非人
非人(ひにん)は、主に、(1)日本中世の被差別民の呼称、(2)江戸時代には、穢多(えた、長吏)とともに賤民身分の中核をなす。いわゆる士農工商の平人には属さない。
非人という言葉は、仏教に由来し、奈良時代に既に見られる。時代によって言葉が指す内容(社会関係上の立場や就業形態など)は大きく異なる。
変遷
非人の形成期には検非違使管轄下での囚人の世話、死刑囚の処刑、死者の埋葬、街路の清掃、街の警備など、また悲田院や非人宿に収容されたことから、病者の世話(ハンセン病者ごと非人と呼ばれた)といった仕事も引き受けていた地域・集団もあった。また芸能を職能とするものもいた。鎌倉時代には叡尊や忍性による悲田院の再興をうけて西大寺律宗の元に組織化されたり、一遍の時宗とともに遊行するものもいた。中世の非人の多くは異形の者であった。やがて河原者、無宿者などを差すようになった。
江戸時代
概要
非人とは
非人は、(1)代々の「非人素性」の者、(2)非人手下(-てか)という刑罰で非人になる者、(3)野非人(無宿非人)の違いがある。このうち(1)(2)を抱非人(かかえ-)と呼び、(3)と区別する。
(1)一般の非人は、非人頭(悲田院年寄など)が支配する非人小屋に属し、小屋主(非人小頭・非人小屋頭)の配下に編成された。この頭や小屋主の名称は地域よって異なる。非人は小屋に属して人別把握され、正式な非人となる。
(2)犯罪による非人への身分移動を伴う刑罰を非人手下という。刑の執行は、非人頭に身柄が引き渡されることで完了する。人別把握され、非人となる。
(3)野非人・無宿非人は、非人の組織に属さないまま、浮浪状態にある者である。平人・抱非人・穢多が、経済的困窮などによって欠落(かけおち)し、無宿となり、浮浪状態となる。取締の対象であり、捕まった野非人は元の居所に返されるか、抱非人に編入された。

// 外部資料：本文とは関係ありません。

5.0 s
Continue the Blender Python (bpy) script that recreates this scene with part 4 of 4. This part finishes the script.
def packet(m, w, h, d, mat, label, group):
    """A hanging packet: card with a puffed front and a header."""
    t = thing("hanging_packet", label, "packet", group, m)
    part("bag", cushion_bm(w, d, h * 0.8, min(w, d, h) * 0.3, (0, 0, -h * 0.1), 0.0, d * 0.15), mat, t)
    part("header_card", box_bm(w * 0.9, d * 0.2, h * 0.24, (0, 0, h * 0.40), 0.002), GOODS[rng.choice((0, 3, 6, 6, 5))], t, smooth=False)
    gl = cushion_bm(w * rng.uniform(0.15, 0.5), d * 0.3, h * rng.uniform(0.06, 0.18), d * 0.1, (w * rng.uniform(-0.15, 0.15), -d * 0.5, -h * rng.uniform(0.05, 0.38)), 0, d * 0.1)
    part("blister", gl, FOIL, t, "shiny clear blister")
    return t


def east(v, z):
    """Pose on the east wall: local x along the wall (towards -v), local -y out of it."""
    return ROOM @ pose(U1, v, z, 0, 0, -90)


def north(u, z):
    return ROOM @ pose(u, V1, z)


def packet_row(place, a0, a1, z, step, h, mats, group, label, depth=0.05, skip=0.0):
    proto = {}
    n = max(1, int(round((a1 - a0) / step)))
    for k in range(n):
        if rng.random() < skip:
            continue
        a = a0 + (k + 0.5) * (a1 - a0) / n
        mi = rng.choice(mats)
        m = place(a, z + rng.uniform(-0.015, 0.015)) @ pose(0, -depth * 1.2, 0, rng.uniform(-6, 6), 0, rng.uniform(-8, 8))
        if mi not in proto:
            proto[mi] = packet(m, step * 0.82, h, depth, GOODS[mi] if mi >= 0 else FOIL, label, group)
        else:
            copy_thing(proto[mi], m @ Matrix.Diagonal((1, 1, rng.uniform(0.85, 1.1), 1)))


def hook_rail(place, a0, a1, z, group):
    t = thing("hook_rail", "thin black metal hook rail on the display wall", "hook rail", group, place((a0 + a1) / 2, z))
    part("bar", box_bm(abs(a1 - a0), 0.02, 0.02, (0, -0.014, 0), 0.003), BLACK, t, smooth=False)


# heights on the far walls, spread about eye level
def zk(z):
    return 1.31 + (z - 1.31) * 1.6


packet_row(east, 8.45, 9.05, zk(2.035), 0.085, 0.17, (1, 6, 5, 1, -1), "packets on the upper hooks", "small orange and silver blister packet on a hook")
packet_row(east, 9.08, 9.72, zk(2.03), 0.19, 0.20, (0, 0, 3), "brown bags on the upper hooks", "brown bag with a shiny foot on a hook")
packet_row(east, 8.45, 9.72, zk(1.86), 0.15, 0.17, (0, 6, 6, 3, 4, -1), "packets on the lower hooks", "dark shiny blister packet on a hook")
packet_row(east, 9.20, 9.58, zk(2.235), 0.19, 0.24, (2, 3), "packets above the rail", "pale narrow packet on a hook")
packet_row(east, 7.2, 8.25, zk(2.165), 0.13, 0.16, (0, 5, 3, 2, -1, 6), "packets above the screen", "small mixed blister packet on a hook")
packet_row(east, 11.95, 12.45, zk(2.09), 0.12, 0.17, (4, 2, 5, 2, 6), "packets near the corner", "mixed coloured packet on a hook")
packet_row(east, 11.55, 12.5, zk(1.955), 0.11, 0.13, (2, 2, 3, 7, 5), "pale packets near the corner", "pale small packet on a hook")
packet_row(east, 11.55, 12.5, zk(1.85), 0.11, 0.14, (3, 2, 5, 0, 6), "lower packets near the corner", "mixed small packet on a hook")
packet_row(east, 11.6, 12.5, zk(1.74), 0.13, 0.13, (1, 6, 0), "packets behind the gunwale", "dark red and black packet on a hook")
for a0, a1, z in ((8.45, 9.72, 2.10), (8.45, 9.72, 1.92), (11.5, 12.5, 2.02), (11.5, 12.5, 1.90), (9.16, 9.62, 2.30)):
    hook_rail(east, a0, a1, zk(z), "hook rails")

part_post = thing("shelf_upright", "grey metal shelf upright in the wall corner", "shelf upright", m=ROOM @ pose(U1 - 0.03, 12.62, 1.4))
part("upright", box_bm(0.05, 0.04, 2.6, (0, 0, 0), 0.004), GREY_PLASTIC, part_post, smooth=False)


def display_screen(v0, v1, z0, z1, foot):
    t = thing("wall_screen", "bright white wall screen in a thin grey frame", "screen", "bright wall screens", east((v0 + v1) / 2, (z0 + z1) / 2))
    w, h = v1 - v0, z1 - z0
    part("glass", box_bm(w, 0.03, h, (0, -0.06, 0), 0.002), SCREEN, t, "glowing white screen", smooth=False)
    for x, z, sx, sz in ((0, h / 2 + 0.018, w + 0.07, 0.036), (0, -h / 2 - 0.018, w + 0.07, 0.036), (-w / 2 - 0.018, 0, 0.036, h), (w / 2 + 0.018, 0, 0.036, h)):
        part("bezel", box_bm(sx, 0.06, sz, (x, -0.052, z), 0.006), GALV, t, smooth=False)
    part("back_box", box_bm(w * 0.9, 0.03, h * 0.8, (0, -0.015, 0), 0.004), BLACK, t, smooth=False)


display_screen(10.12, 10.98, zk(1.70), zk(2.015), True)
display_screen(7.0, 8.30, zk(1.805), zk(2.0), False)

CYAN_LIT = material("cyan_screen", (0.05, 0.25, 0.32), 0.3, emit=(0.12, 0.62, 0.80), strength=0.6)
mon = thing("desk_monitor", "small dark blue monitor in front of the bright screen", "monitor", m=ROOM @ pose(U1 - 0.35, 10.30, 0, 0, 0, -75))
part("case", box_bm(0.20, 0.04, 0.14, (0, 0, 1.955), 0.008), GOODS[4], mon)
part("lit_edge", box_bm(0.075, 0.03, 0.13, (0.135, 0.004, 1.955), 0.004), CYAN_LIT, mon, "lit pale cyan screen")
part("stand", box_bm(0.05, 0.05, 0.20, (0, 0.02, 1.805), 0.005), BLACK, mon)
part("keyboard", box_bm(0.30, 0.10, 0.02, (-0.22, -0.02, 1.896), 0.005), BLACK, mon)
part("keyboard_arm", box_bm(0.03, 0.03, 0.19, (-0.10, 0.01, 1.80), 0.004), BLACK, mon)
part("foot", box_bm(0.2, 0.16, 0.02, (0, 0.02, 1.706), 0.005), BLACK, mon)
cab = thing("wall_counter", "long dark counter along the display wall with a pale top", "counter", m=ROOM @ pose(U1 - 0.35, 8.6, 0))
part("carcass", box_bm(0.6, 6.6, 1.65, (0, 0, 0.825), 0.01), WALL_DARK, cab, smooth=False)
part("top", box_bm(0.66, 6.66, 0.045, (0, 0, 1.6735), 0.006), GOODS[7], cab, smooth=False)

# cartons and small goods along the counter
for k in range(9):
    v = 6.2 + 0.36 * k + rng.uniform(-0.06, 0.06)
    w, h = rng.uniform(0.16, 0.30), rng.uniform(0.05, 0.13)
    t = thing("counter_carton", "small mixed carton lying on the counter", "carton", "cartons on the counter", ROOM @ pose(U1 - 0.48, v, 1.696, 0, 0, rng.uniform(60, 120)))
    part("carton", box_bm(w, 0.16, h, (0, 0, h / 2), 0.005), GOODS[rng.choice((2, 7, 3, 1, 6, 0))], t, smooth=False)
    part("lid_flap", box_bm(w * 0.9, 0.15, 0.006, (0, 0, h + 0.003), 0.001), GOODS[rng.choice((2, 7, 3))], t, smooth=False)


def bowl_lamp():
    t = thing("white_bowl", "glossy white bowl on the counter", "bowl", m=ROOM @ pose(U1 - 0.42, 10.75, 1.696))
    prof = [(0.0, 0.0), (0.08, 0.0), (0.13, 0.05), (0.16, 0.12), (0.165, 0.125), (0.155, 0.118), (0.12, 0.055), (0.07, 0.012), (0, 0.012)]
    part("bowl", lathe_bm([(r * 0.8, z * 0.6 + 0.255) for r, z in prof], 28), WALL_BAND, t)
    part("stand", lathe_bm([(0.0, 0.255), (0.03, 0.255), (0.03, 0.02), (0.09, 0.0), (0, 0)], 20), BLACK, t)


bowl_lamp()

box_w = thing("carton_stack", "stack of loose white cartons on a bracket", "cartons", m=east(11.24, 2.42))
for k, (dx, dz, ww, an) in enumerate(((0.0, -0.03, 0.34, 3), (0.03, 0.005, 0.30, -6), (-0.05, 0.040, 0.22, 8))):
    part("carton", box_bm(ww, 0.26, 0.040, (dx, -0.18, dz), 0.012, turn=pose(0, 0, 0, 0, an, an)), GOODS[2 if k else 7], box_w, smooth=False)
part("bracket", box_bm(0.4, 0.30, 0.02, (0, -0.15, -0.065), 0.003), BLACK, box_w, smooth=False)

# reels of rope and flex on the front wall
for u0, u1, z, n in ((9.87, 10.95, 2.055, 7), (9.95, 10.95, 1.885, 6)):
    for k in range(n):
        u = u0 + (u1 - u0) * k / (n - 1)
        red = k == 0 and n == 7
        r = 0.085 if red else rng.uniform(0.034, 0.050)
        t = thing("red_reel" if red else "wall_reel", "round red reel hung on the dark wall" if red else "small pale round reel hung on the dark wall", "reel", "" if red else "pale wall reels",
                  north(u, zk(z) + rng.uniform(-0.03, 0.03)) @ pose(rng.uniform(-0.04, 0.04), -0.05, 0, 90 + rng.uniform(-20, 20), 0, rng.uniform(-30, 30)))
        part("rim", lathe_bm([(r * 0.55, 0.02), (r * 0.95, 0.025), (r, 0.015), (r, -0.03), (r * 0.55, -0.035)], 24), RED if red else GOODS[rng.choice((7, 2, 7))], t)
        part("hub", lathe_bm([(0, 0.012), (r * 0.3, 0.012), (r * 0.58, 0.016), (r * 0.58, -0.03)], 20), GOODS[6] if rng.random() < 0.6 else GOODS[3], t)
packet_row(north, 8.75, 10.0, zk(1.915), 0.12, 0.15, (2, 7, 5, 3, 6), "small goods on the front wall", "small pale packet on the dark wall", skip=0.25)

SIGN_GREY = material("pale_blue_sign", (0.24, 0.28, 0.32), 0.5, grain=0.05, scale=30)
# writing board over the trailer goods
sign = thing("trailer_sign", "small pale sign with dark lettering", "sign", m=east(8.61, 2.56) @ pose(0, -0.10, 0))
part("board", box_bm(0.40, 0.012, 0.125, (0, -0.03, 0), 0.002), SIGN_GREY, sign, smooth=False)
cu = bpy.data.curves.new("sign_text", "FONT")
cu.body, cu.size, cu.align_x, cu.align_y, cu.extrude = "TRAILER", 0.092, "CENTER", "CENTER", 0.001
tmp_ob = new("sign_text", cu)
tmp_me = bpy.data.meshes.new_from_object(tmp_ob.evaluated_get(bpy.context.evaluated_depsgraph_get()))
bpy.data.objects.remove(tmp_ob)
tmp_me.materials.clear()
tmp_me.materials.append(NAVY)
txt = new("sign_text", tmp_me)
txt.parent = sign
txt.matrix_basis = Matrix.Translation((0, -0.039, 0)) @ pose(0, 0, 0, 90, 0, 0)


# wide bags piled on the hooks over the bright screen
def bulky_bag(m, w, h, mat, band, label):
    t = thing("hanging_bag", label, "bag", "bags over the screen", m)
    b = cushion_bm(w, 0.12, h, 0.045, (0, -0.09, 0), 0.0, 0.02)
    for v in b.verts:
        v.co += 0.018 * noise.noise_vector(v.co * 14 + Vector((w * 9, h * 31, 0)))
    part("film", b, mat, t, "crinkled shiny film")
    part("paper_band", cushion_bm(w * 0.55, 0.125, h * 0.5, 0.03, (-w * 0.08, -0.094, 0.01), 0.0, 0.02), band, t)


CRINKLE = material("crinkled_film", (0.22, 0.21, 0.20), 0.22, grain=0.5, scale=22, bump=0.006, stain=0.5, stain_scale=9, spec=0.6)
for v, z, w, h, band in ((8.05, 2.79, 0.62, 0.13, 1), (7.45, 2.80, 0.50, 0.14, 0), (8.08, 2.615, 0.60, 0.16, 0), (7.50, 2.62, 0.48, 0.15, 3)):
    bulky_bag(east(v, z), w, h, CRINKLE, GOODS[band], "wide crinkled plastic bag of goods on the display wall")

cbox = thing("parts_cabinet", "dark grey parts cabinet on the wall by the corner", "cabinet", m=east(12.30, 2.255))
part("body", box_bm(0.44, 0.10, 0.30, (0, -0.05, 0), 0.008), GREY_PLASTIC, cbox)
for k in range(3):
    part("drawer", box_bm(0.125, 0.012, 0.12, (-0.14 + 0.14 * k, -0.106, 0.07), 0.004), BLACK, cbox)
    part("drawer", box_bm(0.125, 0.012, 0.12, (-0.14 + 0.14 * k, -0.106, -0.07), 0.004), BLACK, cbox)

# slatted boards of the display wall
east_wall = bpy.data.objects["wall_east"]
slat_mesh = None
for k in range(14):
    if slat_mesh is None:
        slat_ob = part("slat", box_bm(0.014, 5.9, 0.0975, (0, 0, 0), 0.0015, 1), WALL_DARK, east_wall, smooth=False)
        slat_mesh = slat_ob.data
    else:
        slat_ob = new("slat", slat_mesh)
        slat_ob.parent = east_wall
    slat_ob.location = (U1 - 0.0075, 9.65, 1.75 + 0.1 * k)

近世の非人の発生は、江戸時代の町と村の成立過程と不即不離の関係にある。村においては地方知行制から俸禄制へと移行するなかで、村に対する武士の直接的関与が薄れ、年貢の村請けが進行するにともない、病気や災害などにより年貢を皆済できない百姓が村の根帳(人別帳)からはずれ町へ流入。町においては城下町整備にともなう治安・防火対策の一環として、里がえし政策をとり続けるが、一方ではこれを保護の対象として捕捉し、抱非人として野非人を取り締まった。場合によっては元の身分に復帰することもできたという(足洗い)。
生業と役負担
非人の生活を支えた生業は勧進である。小屋ごとに勧進場というテリトリーがあり、小屋ごとに勧進権を独占した。非人の課役は、行刑下役・警察役などである。 本来町や村は、共同体を維持するため、よそ者や乞食を排除する目的で番人を雇っていたが、非人はこの役を務めた(番非人、非人番)。
町方と在方
- 町方と在方の非人の異同
弾左衛門支配下
江戸においては、近世中期に穢多頭弾左衛門の支配下に入った。弾左衛門の下には非人頭がおり、これらの非人を管理下においた。身分的には穢多より非人は下位に置かれていたとされているが、これは江戸の事例であり、京都や大坂などでは穢多身分との支配関係はなかった。
弾左衛門の支配は、関八州(水戸藩・日光山領)、伊豆国、陸奥国の南部、甲斐国・駿河国の一部に及んだ。当該地域の非人は弾左衛門の配下となった。
畿内近国
その他
有名な例として、太平の世で注文が激減、ついには非人小屋入りしたことから「非人清光」と呼ばれた刀鍛冶、加州清光などもいた。